A trilha que revela quem somos
Imagine que você recebeu um convite de um colega de trabalho para fazer uma trilha. Uma oportunidade perfeita para escapar do estresse cotidiano e reconectar-se com a natureza… “Vamos nessa!”
Chega o grande dia! Você se prepara com filtro solar, roupas leves, uma garrafa d’água e segue animado até o ponto de encontro.
A caminhada começa. Vocês vão apreciando cada trecho da estradinha de terra, que gradualmente se estreita até se tornar apenas um caminho sinuoso. Seu colega segue à frente e, quando começa uma subida íngreme, ele vai se distanciando cada vez mais.
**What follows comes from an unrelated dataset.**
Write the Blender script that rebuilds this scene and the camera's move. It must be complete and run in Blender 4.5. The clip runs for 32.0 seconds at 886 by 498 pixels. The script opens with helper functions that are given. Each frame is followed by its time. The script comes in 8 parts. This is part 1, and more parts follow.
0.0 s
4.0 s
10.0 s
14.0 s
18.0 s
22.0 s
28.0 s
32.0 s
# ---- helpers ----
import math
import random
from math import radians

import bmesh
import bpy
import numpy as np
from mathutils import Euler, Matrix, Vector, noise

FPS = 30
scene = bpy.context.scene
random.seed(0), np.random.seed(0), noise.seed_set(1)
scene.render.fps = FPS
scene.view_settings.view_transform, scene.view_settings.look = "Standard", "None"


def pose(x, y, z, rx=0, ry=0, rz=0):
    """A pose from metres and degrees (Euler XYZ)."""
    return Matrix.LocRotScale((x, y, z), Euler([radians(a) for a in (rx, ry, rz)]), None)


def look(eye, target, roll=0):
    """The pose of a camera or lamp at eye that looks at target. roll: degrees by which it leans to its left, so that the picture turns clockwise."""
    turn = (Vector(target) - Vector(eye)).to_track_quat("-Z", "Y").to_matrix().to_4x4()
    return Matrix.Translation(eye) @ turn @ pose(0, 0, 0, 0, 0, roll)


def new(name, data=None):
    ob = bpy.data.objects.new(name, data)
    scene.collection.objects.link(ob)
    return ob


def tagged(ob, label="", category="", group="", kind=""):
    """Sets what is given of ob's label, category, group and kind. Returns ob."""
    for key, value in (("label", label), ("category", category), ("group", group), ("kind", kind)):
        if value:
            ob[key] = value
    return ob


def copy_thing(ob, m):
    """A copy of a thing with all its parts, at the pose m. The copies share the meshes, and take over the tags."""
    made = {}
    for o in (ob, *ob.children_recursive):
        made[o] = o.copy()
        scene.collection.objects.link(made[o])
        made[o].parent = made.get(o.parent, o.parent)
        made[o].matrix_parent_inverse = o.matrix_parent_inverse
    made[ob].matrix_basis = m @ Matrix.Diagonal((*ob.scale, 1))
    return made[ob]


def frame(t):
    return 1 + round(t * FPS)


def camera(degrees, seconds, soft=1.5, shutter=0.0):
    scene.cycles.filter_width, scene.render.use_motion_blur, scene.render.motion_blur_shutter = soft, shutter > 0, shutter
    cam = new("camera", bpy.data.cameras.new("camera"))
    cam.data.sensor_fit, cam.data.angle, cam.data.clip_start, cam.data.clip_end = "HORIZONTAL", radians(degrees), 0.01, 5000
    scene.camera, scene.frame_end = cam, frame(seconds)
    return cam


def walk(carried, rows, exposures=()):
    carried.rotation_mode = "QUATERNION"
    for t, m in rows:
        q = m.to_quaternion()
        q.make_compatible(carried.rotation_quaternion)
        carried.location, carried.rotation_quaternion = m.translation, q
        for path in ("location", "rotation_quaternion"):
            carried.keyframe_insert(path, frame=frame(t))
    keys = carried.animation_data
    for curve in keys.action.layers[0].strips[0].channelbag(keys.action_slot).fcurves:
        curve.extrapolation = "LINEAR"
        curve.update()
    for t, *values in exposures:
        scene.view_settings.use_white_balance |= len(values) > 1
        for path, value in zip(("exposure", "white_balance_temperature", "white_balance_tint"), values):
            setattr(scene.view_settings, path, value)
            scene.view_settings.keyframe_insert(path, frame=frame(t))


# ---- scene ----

É então que você sente o peso do sedentarismo. Suas pernas começam a doer, sua respiração fica ofegante. Depois de algum tempo, seu colega retorna. Questiona por que você está tão lento. Você explica que precisa de uma pequena pausa para recuperar o fôlego, e ele responde:
“Se soubesse que era um sujeito tão mole, nem teria te convidado… agora vamos levar o dobro do tempo.”
“Pode seguir…” você responde, magoado.
Após resmungar e dar um gole na sua água, ele espera alguns instantes, impaciente, mas logo o chama para continuar.
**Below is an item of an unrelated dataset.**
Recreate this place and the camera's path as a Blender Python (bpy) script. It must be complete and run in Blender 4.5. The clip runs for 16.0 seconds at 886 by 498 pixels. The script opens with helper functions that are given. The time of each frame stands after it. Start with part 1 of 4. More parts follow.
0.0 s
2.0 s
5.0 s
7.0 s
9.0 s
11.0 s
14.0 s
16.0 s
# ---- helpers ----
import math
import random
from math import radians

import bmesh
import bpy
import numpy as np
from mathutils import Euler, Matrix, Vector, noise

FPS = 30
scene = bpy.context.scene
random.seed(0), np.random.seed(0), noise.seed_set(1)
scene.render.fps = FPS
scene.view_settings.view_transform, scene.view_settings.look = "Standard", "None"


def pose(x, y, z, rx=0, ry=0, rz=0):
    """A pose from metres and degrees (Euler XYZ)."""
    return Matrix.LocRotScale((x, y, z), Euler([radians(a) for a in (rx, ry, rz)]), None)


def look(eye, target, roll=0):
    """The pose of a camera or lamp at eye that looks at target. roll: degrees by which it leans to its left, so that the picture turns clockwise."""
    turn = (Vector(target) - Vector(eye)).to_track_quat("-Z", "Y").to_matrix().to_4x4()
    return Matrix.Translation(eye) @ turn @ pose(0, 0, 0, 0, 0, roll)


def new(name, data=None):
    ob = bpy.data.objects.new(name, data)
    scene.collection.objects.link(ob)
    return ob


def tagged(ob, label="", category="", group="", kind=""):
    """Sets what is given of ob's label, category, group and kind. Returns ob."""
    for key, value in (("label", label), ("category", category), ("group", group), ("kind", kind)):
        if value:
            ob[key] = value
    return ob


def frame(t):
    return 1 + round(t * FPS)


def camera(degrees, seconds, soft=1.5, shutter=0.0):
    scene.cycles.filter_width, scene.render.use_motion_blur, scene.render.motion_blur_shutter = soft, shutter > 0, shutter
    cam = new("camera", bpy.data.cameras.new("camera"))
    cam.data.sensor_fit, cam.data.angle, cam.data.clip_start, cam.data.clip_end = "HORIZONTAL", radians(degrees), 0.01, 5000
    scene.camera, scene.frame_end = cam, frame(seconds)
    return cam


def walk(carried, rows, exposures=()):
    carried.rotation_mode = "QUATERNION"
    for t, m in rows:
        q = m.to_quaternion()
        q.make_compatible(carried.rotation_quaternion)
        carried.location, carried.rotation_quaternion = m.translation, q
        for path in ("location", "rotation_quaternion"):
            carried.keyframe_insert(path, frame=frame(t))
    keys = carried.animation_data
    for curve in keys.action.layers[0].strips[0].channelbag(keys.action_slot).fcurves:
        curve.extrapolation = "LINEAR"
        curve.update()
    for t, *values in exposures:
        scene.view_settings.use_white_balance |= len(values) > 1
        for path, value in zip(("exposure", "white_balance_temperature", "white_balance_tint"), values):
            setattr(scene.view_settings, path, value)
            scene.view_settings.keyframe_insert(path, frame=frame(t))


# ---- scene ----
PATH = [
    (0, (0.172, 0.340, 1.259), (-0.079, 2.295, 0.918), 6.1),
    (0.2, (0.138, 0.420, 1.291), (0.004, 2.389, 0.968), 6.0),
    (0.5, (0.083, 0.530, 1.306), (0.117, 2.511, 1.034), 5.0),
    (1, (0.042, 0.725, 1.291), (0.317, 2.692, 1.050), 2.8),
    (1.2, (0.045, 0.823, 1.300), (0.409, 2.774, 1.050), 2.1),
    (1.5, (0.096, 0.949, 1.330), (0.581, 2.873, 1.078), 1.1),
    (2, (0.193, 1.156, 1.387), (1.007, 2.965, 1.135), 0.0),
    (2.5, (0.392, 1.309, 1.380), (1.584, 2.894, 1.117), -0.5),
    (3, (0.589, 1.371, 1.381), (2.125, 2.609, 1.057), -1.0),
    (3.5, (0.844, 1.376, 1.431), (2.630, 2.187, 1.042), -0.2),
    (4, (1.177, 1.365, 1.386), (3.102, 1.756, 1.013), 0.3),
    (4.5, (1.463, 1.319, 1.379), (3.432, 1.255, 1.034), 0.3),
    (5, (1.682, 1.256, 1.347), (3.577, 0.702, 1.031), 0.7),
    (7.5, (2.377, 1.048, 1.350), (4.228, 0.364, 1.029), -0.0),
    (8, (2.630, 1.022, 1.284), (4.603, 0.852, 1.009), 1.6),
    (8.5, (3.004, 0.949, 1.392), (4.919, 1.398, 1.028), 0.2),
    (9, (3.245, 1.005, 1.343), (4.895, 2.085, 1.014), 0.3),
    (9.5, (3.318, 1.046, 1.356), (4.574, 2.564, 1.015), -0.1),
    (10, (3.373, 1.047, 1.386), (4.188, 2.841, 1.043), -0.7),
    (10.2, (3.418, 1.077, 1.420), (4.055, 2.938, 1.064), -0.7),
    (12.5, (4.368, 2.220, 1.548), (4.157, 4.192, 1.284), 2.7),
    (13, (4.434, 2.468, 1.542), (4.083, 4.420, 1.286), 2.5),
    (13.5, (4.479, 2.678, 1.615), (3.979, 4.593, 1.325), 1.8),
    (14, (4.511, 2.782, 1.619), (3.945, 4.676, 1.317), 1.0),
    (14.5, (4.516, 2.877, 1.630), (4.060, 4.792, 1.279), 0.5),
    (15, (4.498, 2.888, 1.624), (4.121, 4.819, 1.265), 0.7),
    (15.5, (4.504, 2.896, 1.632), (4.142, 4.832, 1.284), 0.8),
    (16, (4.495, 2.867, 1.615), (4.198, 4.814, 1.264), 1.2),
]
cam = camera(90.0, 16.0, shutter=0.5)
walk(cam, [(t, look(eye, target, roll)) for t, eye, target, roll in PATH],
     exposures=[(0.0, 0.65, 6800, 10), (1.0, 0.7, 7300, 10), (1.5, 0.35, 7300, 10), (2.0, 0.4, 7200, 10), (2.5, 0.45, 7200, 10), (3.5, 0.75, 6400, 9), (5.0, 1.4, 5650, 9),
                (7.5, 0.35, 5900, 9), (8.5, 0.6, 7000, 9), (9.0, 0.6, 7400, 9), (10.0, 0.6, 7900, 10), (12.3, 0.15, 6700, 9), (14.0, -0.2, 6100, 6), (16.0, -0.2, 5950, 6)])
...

A trilha torna-se mais desafiadora. Em um momento de desatenção, você torce o pé. Sentindo uma dor aguda, percebe a reação do colega que, depois de soltar um palavrão, dispara:
“Cara, você realmente devia ter ficado em casa. Agora nossa trilha acabou.”
O companheiro que todos merecemos
Como se sentiria com um companheiro assim?
Agora, vamos imaginar outro cenário, com um colega de postura completamente diferente.
Ao perceber que você estava demorando na subida, ele voltaria e diria algo como:
“A subida está difícil, não é? Vamos num ritmo mais tranquilo, afinal, você não está acostumado com isso. Que tal tomarmos uma água naquela sombra?”
Talvez, quem sabe, você nem tivesse torcido o pé nesse cenário. Mas vamos considerar que o acidente ainda tivesse acontecido, e que ele reagisse de forma acolhedora:
“Nossa! Parece que você torceu o pé. Deve estar doendo bastante. Sente-se um pouco aqui. Quando a dor melhorar, você pode se apoiar em mim e voltaremos devagar. Isso acontece, não se preocupe.”
O espelho de nossas próprias atitudes
É evidente que preferiríamos estar na companhia do segundo colega. E me arrisco a dizer que você provavelmente agiria assim caso seu amigo fosse o “molenga” e tivesse se machucado.
No entanto, paradoxalmente, tendemos a nos tratar como o primeiro fez. Nos criticamos duramente, nos cobramos excessivamente, nos machucamos emocionalmente e nos culpamos por frustrar os outros e a nós mesmos.
Praticar a autocompaixão não é sinal de fraqueza — é um exercício essencial cuja prática contínua constrói as bases do amor próprio e do bem-estar psicológico. É aprender a ser para nós mesmos aquele segundo companheiro de trilha: paciente, compreensivo e acolhedor, especialmente nos momentos de dificuldade.
Afinal, a jornada da vida é longa demais para percorrê-la na companhia de um crítico implacável, principalmente quando esse crítico habita dentro de nós.